### [Prompt]
Find the lines holding the string "values" in the data, then copy all of them.

>>>

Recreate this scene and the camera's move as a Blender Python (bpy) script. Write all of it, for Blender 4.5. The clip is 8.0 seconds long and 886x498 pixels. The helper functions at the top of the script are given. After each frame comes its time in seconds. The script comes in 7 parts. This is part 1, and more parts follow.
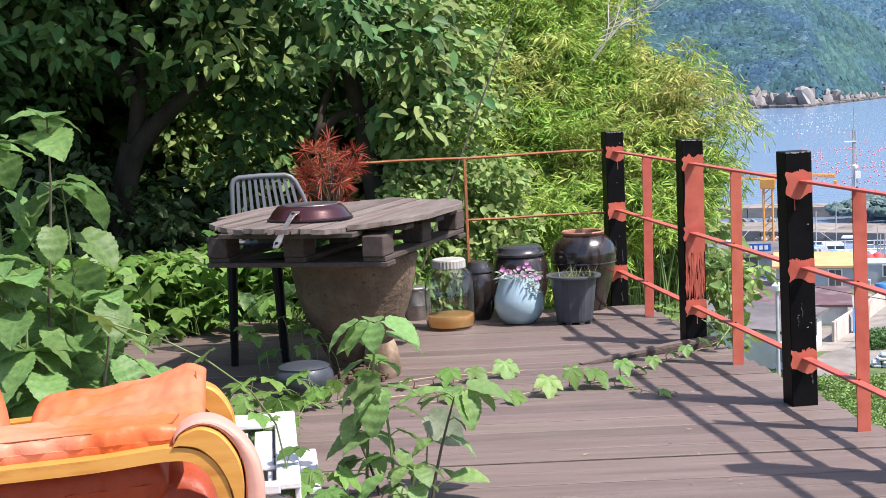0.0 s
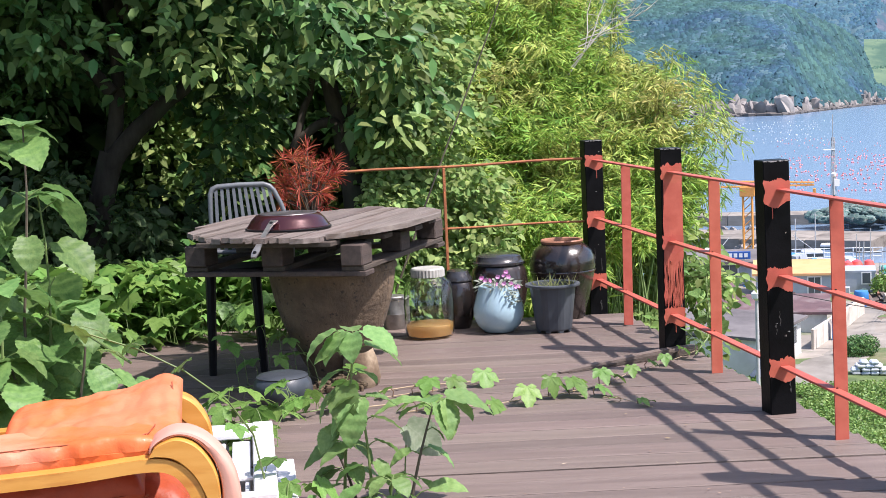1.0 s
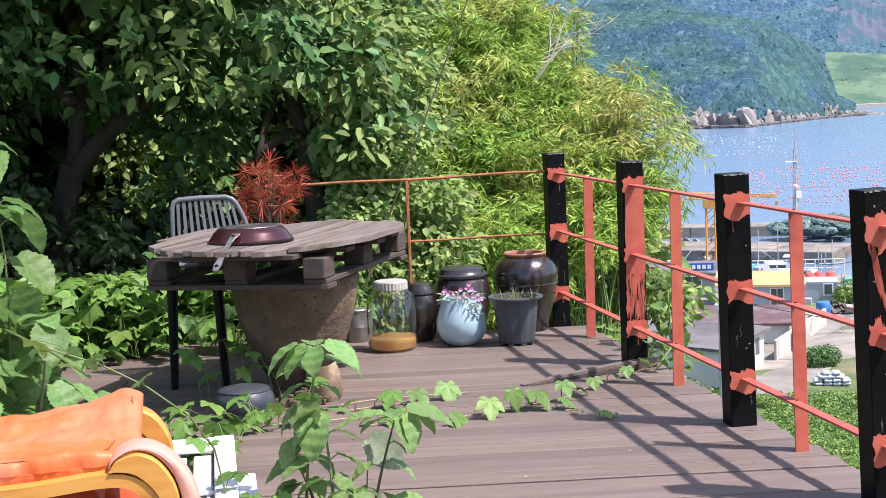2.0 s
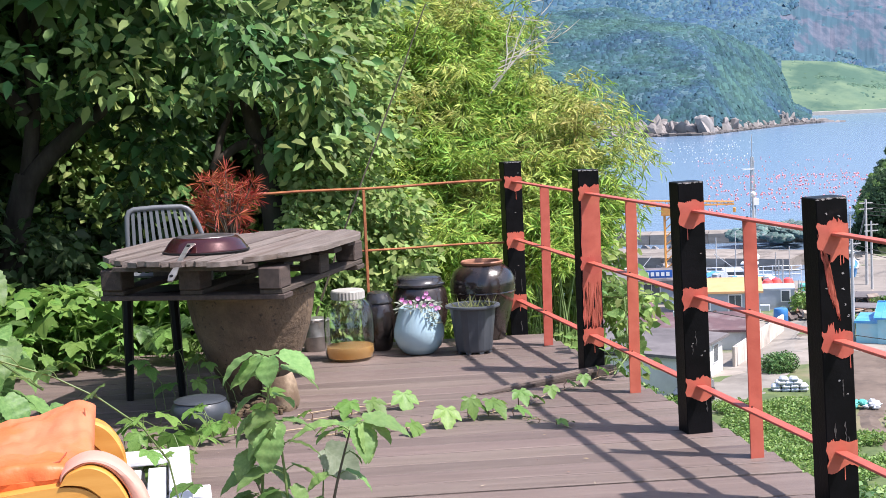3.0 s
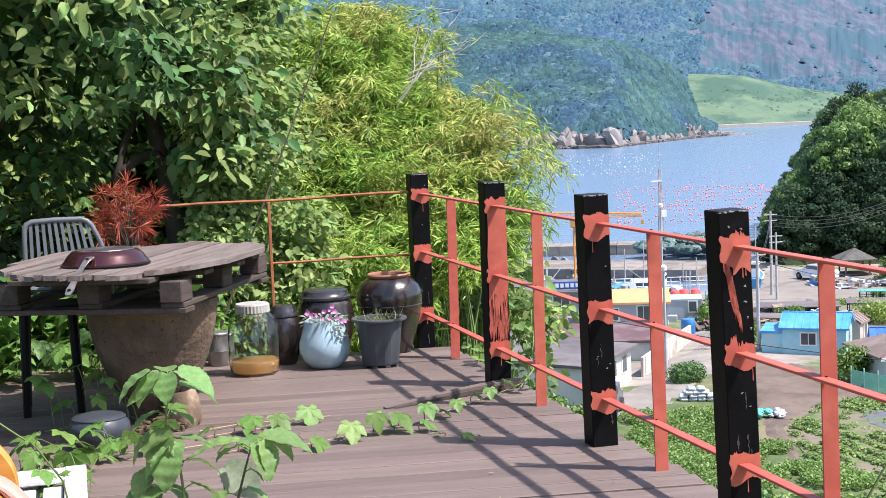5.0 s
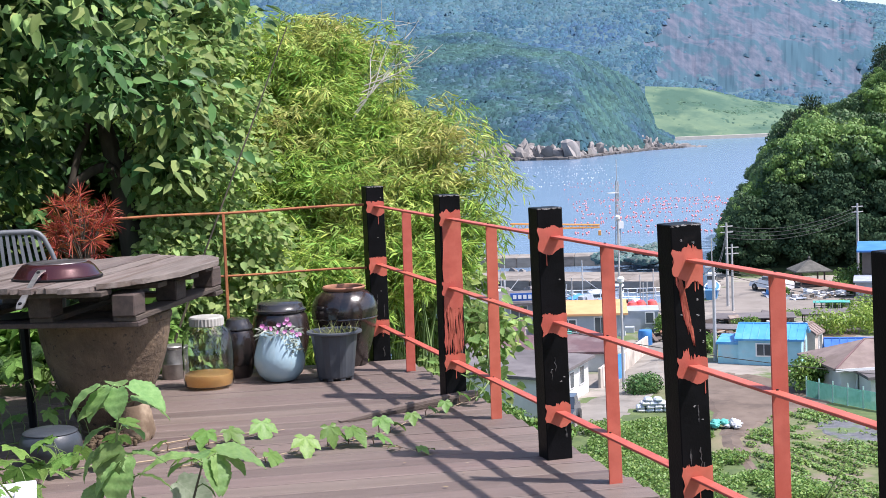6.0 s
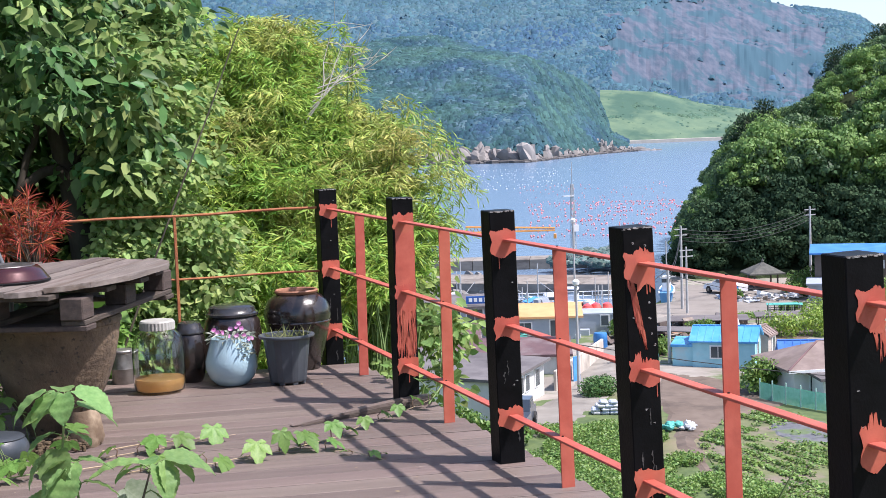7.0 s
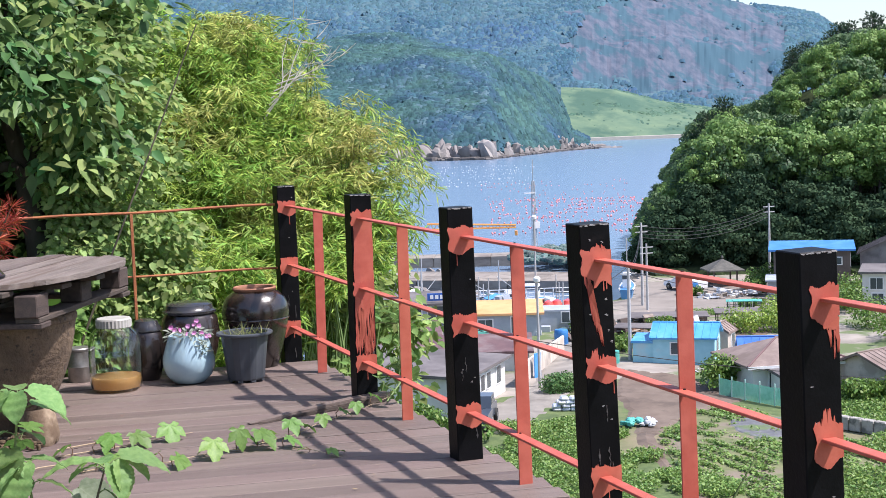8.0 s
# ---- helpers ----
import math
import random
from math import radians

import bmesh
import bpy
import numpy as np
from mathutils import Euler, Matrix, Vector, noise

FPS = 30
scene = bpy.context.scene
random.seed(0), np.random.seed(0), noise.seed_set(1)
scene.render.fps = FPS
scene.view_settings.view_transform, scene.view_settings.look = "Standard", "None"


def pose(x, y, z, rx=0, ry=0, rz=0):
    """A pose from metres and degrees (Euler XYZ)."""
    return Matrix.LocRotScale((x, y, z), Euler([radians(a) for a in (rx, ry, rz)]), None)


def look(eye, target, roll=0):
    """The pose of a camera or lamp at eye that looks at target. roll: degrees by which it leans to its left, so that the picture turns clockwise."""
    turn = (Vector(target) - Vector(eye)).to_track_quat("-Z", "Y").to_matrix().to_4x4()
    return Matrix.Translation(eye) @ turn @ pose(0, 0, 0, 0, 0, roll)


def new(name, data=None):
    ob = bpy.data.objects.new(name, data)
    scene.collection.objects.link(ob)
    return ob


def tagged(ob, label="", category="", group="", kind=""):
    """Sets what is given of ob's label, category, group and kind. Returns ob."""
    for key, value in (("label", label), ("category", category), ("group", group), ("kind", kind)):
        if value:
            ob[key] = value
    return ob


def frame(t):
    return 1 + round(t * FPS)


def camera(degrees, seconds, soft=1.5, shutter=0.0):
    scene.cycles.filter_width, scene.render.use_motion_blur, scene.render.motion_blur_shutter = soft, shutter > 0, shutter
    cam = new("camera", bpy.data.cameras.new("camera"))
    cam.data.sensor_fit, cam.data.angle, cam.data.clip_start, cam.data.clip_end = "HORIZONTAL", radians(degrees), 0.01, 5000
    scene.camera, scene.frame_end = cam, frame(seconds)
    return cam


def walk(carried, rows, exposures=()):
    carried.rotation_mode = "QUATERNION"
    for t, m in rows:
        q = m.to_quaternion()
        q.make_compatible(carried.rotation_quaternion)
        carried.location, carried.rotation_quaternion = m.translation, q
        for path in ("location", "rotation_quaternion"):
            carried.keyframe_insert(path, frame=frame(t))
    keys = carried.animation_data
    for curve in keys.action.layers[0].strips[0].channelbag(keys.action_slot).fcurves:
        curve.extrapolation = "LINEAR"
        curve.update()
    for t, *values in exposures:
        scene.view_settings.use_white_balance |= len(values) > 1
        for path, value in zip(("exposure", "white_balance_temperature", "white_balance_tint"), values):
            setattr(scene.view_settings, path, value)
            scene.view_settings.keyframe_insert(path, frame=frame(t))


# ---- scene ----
cam = camera(34.0, 8.0, 0.8)
PATH = [
    (0, (0.015, -0.071, 1.325), (0.282, 1.898, 1.097), -2.6),
    (0.5, (0.018, -0.075, 1.328), (0.298, 1.893, 1.105), -2.6),
    (1, (0.025, -0.063, 1.327), (0.319, 1.903, 1.109), -2.6),
    (1.5, (0.029, -0.069, 1.33), (0.346, 1.894, 1.119), -2.5),
    (3, (0.05, -0.066, 1.334), (0.448, 1.884, 1.139), -2.6),
    (3.5, (0.061, -0.048, 1.333), (0.489, 1.896, 1.138), -2.5),
    (4, (0.072, -0.029, 1.331), (0.533, 1.908, 1.134), -2.4),
    (4.5, (0.081, -0.02, 1.331), (0.572, 1.91, 1.139), -2.4),
    (6, (0.102, -0.017, 1.339), (0.677, 1.891, 1.168), -2.2),
    (6.5, (0.118, -0.001, 1.338), (0.724, 1.898, 1.17), -2.2),
    (7, (0.125, 0.008, 1.336), (0.758, 1.897, 1.167), -2.1),
    (7.5, (0.133, 0.013, 1.335), (0.791, 1.894, 1.164), -2.1),
    (8, (0.142, 0.014, 1.334), (0.825, 1.885, 1.159), -2.0),
]
walk(cam, [(t, look(eye, target, roll)) for t, eye, target, roll in PATH],
     [(0.0, 1.16, 6400, 16), (1.5, 1.22, 6400, 16), (3.0, 1.24, 6380, 16), (4.6, 1.25, 6380, 16), (5.9, 1.10, 6280, 16), (8.0, 1.08, 6260, 16)])

# ---------------------------------------------------------------- light
SUN_TO = Vector((0.53, -0.35, 1.0)).normalized()
world = bpy.data.worlds.new("sky")
scene.world = world
world.use_nodes = True
wn = world.node_tree.nodes
sky = wn.new("ShaderNodeTexSky")
sky.sky_type = "NISHITA"
sky.sun_disc = False
sky.sun_elevation = math.asin(SUN_TO.z)
sky.sun_rotation = math.atan2(SUN_TO.x, SUN_TO.y)
sky.altitude = 300
sky.air_density, sky.dust_density, sky.ozone_density = 1.0, 2.0, 0.9
wn["Background"].inputs["Strength"].default_value = 0.113
world.node_tree.links.new(sky.outputs[0], wn["Background"].inputs[0])
sun_data = bpy.data.lights.new("sun", "SUN")
sun_data.energy, sun_data.angle, sun_data.color = 3.5, radians(1.0), (1.0, 0.945, 0.90)
sun = new("sun", sun_data)
sun.matrix_world = look(SUN_TO * 60, (0, 0, 0))

# ---------------------------------------------------------------- materials


def surf(name, a, b, scale=6.0, rough=0.7, metal=0.0, bump=0.15, fine=60.0, stretch=(1, 1, 1), c=None, patch=1.2, jitter=0.0,
         spec=0.5, through_light=0.0, coat=0.0, island=False, sharp=(0.35, 0.65), patch_band=(0.52, 0.66)):
    """A surface whose colour runs from a to b in grain, with patches of c; jitter: how far pieces differ."""
    m = bpy.data.materials.new(name)
    m.use_nodes = True
    nt = m.node_tree
    nodes, link = nt.nodes, nt.links.new
    bsdf = nodes["Principled BSDF"]
    co = nodes.new("ShaderNodeTexCoord")
    mp = nodes.new("ShaderNodeMapping")
    mp.inputs["Scale"].default_value = stretch
    info = nodes.new("ShaderNodeObjectInfo")
    shift = nodes.new("ShaderNodeVectorMath")
    shift.operation = "MULTIPLY_ADD"
    link(info.outputs["Random"], shift.inputs[0])
    shift.inputs[1].default_value = (37.0, 19.0, 53.0)
    link(co.outputs["Object"], shift.inputs[2])
    link(shift.outputs[0], mp.inputs["Vector"])

    def grain(s, detail=6.0, r=0.6):
        n = nodes.new("ShaderNodeTexNoise")
        n.inputs["Scale"].default_value, n.inputs["Detail"].default_value, n.inputs["Roughness"].default_value = s, detail, r
        link(mp.outputs[0], n.inputs["Vector"])
        return n

    def ramp(src, lo, hi):
        r = nodes.new("ShaderNodeMapRange")
        r.inputs["From Min"].default_value, r.inputs["From Max"].default_value = lo, hi
        link(src, r.inputs["Value"])
        return r.outputs[0]

    def mix(f, x, y):
        n = nodes.new("ShaderNodeMix")
        n.data_type = "RGBA"
        link(f, n.inputs["Factor"])
        for k, v in ((6, x), (7, y)):
            if isinstance(v, tuple):
                n.inputs[k].default_value = (*v, 1)
            else:
                link(v, n.inputs[k])
        return n.outputs[2]

    n1, n2 = grain(scale), grain(fine, 4.0)
    col = mix(ramp(n1.outputs[0], *sharp), a, b)
    if c:
        n3 = grain(patch, 5.0)
        col = mix(ramp(n3.outputs[0], *patch_band), col, c)
    if jitter:
        hsv = nodes.new("ShaderNodeHueSaturation")
        src = info.outputs["Random"]
        if island:
            geo = nodes.new("ShaderNodeNewGeometry")
            src = geo.outputs["Random Per Island"]
        val = nodes.new("ShaderNodeMapRange")
        val.inputs["To Min"].default_value, val.inputs["To Max"].default_value = 1 - jitter, 1 + jitter
        link(src, val.inputs["Value"])
        link(val.outputs[0], hsv.inputs["Value"])
        hue = nodes.new("ShaderNodeMapRange")
        wob = nodes.new("ShaderNodeMath")
        wob.operation = "FRACT"
        mul = nodes.new("ShaderNodeMath")
        mul.operation = "MULTIPLY"
        mul.inputs[1].default_value = 7.31
        link(src, mul.inputs[0])
        link(mul.outputs[0], wob.inputs[0])
        link(wob.outputs[0], hue.inputs["Value"])
        hue.inputs["To Min"].default_value, hue.inputs["To Max"].default_value = 0.5 - 0.06 * jitter, 0.5 + 0.06 * jitter
        link(hue.outputs[0], hsv.inputs["Hue"])
        link(col, hsv.inputs["Color"])
        col = hsv.outputs[0]
    link(col, bsdf.inputs["Base Color"])
    bsdf.inputs["Metallic"].default_value = metal
    bsdf.inputs["Specular IOR Level"].default_value = spec
    bsdf.inputs["Coat Weight"].default_value = coat
    bsdf.inputs["Coat Roughness"].default_value = 0.08
    rr = nodes.new("ShaderNodeMapRange")
    rr.inputs["To Min"].default_value, rr.inputs["To Max"].default_value = max(0.02, rough - 0.12), min(1.0, rough + 0.12)
    link(n1.outputs[0], rr.inputs["Value"])
    link(rr.outputs[0], bsdf.inputs["Roughness"])
    if bump:
        bp = nodes.new("ShaderNodeBump")
        bp.inputs["Strength"].default_value, bp.inputs["Distance"].default_value = bump, 0.01
        link(n2.outputs[0], bp.inputs["Height"])
        link(bp.outputs[0], bsdf.inputs["Normal"])
    if through_light:
        tr = nodes.new("ShaderNodeBsdfTranslucent")
        link(col, tr.inputs["Color"])
        ms = nodes.new("ShaderNodeMixShader")
        ms.inputs[0].default_value = through_light
        link(bsdf.outputs[0], ms.inputs[1])
        link(tr.outputs[0], ms.inputs[2])
        link(ms.outputs[0], nodes["Material Output"].inputs["Surface"])
    return m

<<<

### [Result of the exercise]
    for t, *values in exposures:
        scene.view_settings.use_white_balance |= len(values) > 1
        for path, value in zip(("exposure", "white_balance_temperature", "white_balance_tint"), values):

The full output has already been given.